Self Hosted Observability

Dedicated observability platform on Amazon EKS for centralized metrics, alerting, and dashboards with Prometheus, Thanos, and Grafana.

Problems this Architecture solves

Avoids running disconnected monitoring stacks in every workload cluster with different dashboards, retention rules, and alert definitions.
Keeps historical metrics available after workload clusters are upgraded, recreated, or scaled down by storing blocks in object storage through Thanos.
Isolates observability infrastructure from product workloads so platform failures do not blind incident response.

Run Prometheus Agent in plat-dev and plat-staging to scrape cluster, node, ingress, and application metrics.
Run an HA Prometheus pair in plat-prod when local recording rules or short-lived local querying are needed during incidents.
Keep local retention short, typically 6 to 24 hours, and push samples to the central observability cluster with remote_write.

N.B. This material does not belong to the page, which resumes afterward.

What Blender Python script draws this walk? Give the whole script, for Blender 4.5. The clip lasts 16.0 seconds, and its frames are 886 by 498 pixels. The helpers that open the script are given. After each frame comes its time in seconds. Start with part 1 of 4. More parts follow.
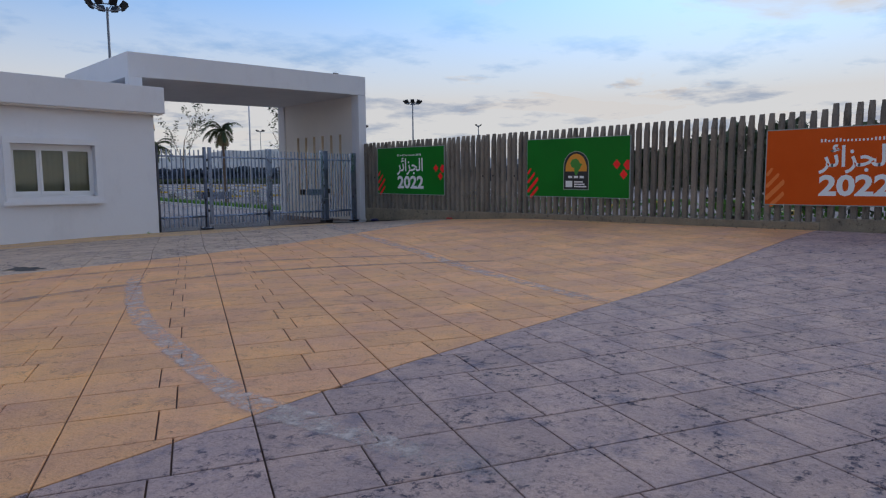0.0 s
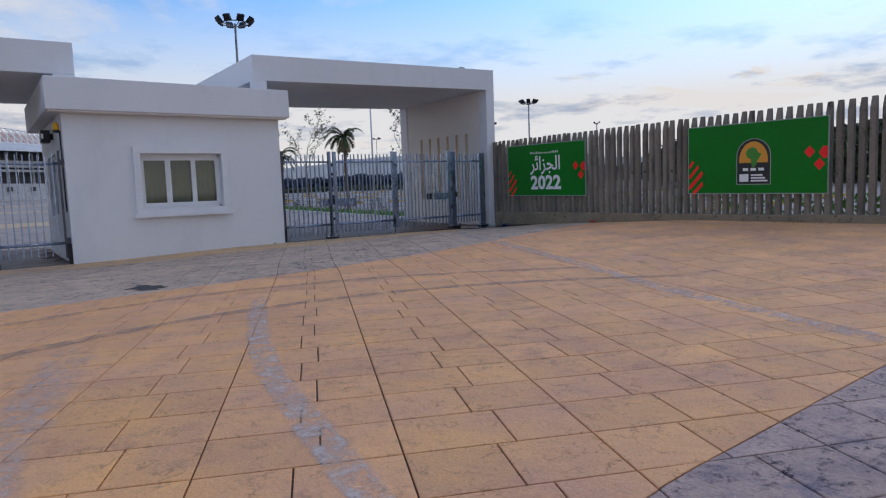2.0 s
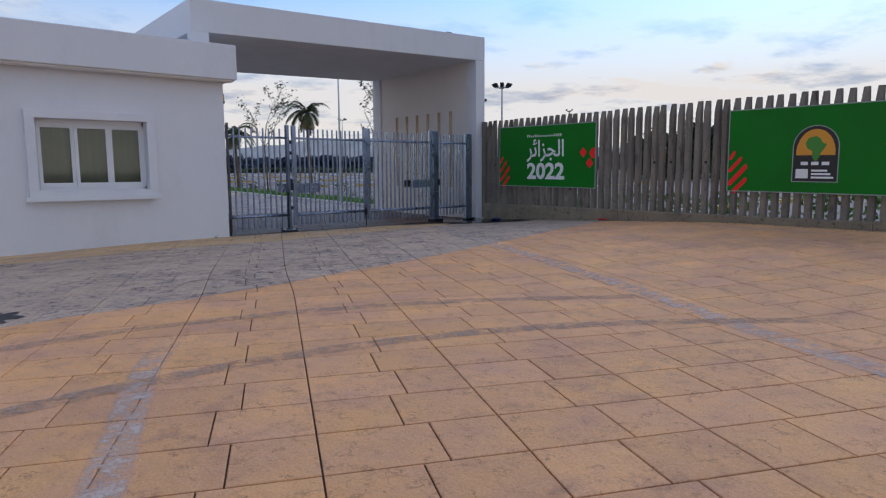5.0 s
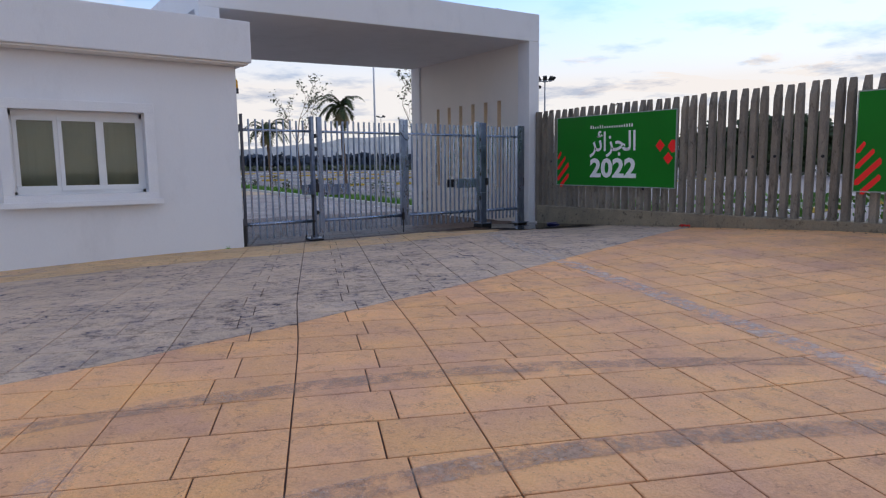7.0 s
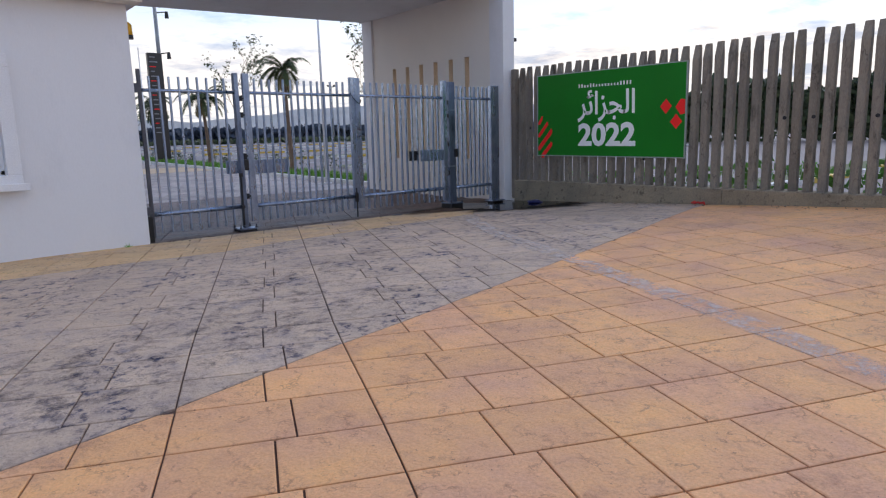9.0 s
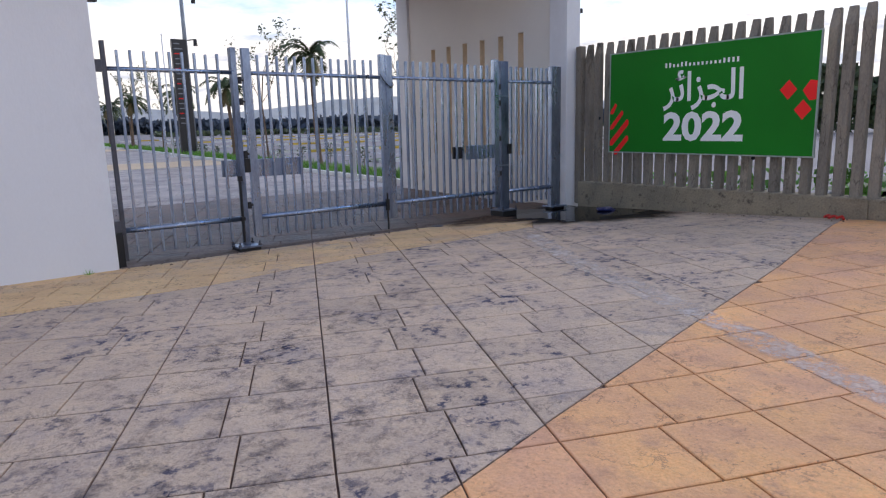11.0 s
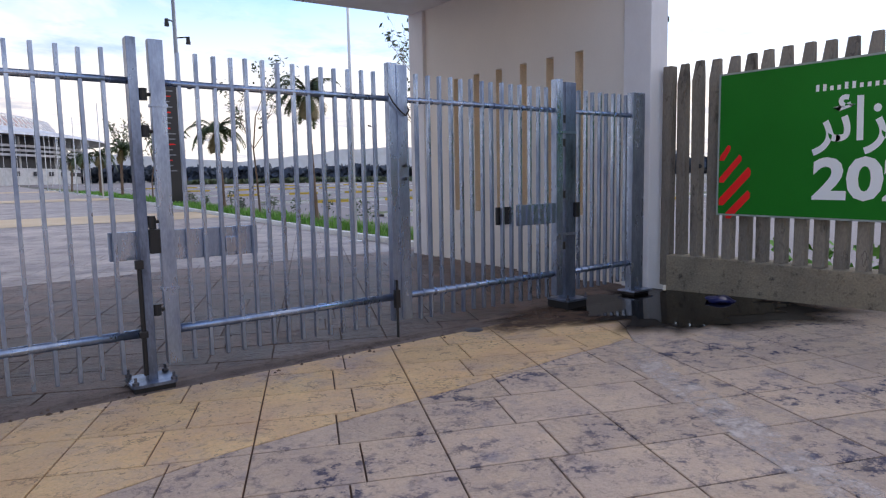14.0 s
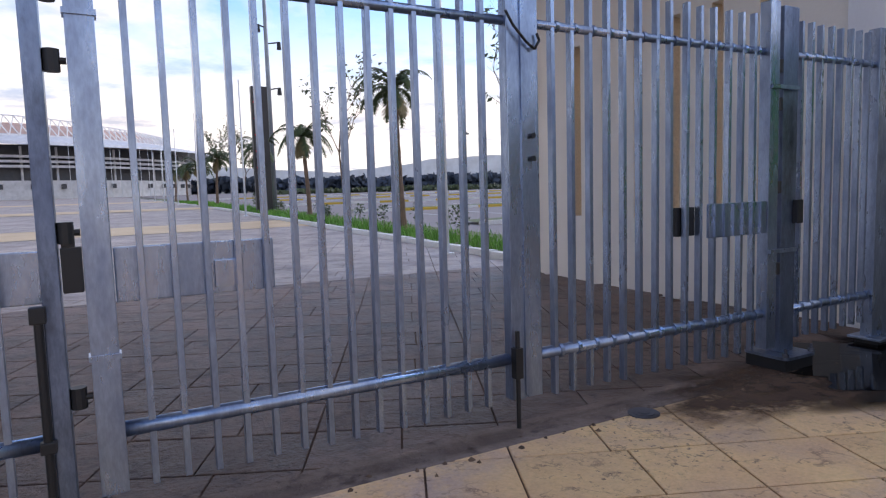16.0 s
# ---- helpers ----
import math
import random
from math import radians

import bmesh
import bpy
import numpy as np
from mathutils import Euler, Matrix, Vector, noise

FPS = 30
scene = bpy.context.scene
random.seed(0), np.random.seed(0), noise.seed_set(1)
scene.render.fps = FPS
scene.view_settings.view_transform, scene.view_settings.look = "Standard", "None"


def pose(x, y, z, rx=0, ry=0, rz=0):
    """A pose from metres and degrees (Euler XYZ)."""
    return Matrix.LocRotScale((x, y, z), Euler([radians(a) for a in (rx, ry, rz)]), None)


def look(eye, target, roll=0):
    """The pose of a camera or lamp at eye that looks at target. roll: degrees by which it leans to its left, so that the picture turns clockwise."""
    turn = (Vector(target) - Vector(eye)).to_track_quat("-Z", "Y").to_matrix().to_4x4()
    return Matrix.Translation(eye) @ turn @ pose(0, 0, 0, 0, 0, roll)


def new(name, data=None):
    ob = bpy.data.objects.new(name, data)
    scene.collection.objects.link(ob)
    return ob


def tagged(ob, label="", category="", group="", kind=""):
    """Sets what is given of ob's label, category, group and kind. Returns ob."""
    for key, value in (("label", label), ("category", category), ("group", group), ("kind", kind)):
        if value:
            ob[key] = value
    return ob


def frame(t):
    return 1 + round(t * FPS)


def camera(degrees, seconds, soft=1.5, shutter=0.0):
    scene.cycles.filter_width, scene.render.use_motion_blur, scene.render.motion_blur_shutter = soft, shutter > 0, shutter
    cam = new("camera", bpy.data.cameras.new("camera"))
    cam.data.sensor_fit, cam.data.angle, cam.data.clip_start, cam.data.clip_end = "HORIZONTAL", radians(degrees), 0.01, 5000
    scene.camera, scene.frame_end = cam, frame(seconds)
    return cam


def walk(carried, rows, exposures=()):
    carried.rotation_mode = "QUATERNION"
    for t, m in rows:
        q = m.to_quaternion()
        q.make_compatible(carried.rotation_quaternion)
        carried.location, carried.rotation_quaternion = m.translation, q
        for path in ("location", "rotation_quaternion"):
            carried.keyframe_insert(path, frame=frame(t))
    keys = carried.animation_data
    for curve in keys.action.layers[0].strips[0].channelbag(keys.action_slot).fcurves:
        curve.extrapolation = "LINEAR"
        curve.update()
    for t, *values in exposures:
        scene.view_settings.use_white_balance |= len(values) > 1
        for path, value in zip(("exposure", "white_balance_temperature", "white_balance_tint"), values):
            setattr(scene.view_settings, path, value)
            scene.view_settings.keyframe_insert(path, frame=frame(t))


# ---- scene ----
cam = camera(69.5, 16.0, soft=1.2)
PATH = [
    (0, (-0.043, 0.049, 1.504), (1.393, 1.425, 1.297), -0.4),
    (0.5, (0.027, 0.598, 1.489), (1.313, 2.116, 1.28), -0.0),
    (1, (0.308, 1.096, 1.451), (1.447, 2.73, 1.272), -1.8),
    (1.5, (0.573, 1.665, 1.405), (1.703, 3.3, 1.185), -0.3),
    (2, (0.79, 2.114, 1.459), (1.964, 3.721, 1.269), -2.1),
    (2.5, (1.053, 2.554, 1.504), (2.296, 4.112, 1.331), -1.1),
    (3, (1.301, 3.093, 1.514), (2.622, 4.585, 1.343), -2.3),
    (3.5, (1.631, 3.606, 1.518), (2.889, 5.15, 1.339), -1.7),
    (4, (1.871, 4.182, 1.511), (3.153, 5.703, 1.302), -1.1),
    (4.2, (1.987, 4.383, 1.502), (3.239, 5.927, 1.286), -1.2),
    (6.3, (3.346, 6.547, 1.543), (4.633, 8.053, 1.268), 1.1),
    (6.5, (3.496, 6.756, 1.53), (4.739, 8.294, 1.231), 0.0),
    (7, (3.873, 7.301, 1.545), (5.038, 8.908, 1.297), -0.7),
    (7.5, (4.224, 7.918, 1.547), (5.495, 9.442, 1.292), -1.0),
    (8, (4.642, 8.459, 1.573), (5.893, 10.0, 1.33), -1.6),
    (8.5, (4.976, 9.057, 1.553), (6.268, 10.561, 1.286), -1.3),
    (8.7, (5.129, 9.281, 1.525), (6.401, 10.793, 1.215), -1.6),
    (10.8, (6.665, 11.509, 1.553), (7.898, 13.036, 1.165), -1.1),
    (11, (6.802, 11.774, 1.574), (7.981, 13.347, 1.208), -1.5),
    (11.5, (7.105, 12.305, 1.589), (8.216, 13.95, 1.347), -1.6),
    (12, (7.427, 12.922, 1.567), (8.506, 14.591, 1.341), -1.4),
    (12.5, (7.765, 13.453, 1.571), (8.788, 15.162, 1.397), -1.9),
    (13, (8.037, 13.981, 1.596), (9.062, 15.692, 1.456), -2.2),
    (13.5, (8.451, 14.521, 1.607), (9.503, 16.215, 1.448), -1.3),
    (14, (8.819, 15.063, 1.602), (10.003, 16.661, 1.387), -1.1),
    (14.5, (9.157, 15.68, 1.536), (10.25, 17.343, 1.342), -2.5),
    (15, (9.507, 16.313, 1.587), (10.653, 17.929, 1.311), 1.5),
    (15.5, (9.841, 16.844, 1.478), (10.848, 18.567, 1.34), -2.1),
    (15.8, (9.983, 17.156, 1.458), (10.93, 18.912, 1.321), -3.6),
    (16, (10.082, 17.372, 1.449), (11.028, 19.124, 1.267), -1.7),
]
walk(cam, [(t, look(eye, target, roll)) for t, eye, target, roll in PATH],
     [(0, -0.56, 6400, 13), (1.5, -0.34, 6380, 14), (3.5, -0.36, 6430, 14), (7, -0.1, 6620, 15), (11, 0.34, 6840, 16), (12.3, 0.18, 6870, 17), (13, 0.2, 6900, 17), (14.5, 0.52, 7000, 18), (15, 0.66, 7000, 18), (15.5, 0.72, 7000, 19), (16, 0.38, 6900, 19)])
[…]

Run Grafana, Alertmanager, and the Thanos control-plane components on a dedicated EKS cluster separated from product workloads.
Use separate node groups for query traffic, ingest traffic, and background compaction so noisy dashboards do not starve write or maintenance paths.
Isolate platform services into namespaces such as monitoring, thanos, grafana, and alerting.

Prometheus instances in workload clusters scrape Kubernetes, infrastructure, and application endpoints.
Samples are streamed to Thanos Receive in the observability cluster over private network connectivity.
Receive writes TSDB blocks to Amazon S3 for durable, long-term storage.
Thanos Store Gateway and Thanos Query expose recent and historical metrics through one query layer.
Grafana uses Thanos Query Frontend as its datasource for dashboards and ad hoc troubleshooting.
Prometheus Ruler evaluates recording and alerting rules, then sends notifications through Alertmanager to on-call channels.

Use Amazon S3 as the system of record for metrics blocks instead of relying on node-local Prometheus disks for history.
Enable Thanos compaction and downsampling so long retention does not make wide queries unusably expensive.
Keep raw retention short enough to control storage costs, then keep 5 minute and 1 hour downsampled data for trend analysis and capacity planning.
Back S3 with versioning, lifecycle policies, and KMS encryption.

Put Grafana behind an internal ALB and require access through VPN, Zero Trust proxy, or corporate network.
Federate Grafana authentication with the same SSO provider used elsewhere in the platform.
Use IRSA for Thanos and Prometheus components so S3 access is scoped to the exact service accounts that need it.
Restrict remote write ingress with security groups, mTLS, or authenticated ingress depending on how workload clusters connect.

Install the stack with Helm charts managed by ArgoCD so cluster state, dashboards, datasources, and alert rules stay in Git.
Keep ServiceMonitors, PodMonitors, recording rules, and Alertmanager routes versioned alongside platform manifests.
Promote changes from lower environments before updating the production observability cluster, especially query, storage, and alert routing changes.

Use it when multiple EKS clusters need one metrics plane, one dashboard surface, and shared alert routing.
Use it when historical metrics retention matters for incident review, capacity planning, or SLO reporting.
Avoid it for very small environments where Amazon Managed Service for Prometheus or a single-cluster Prometheus deployment is simpler to operate.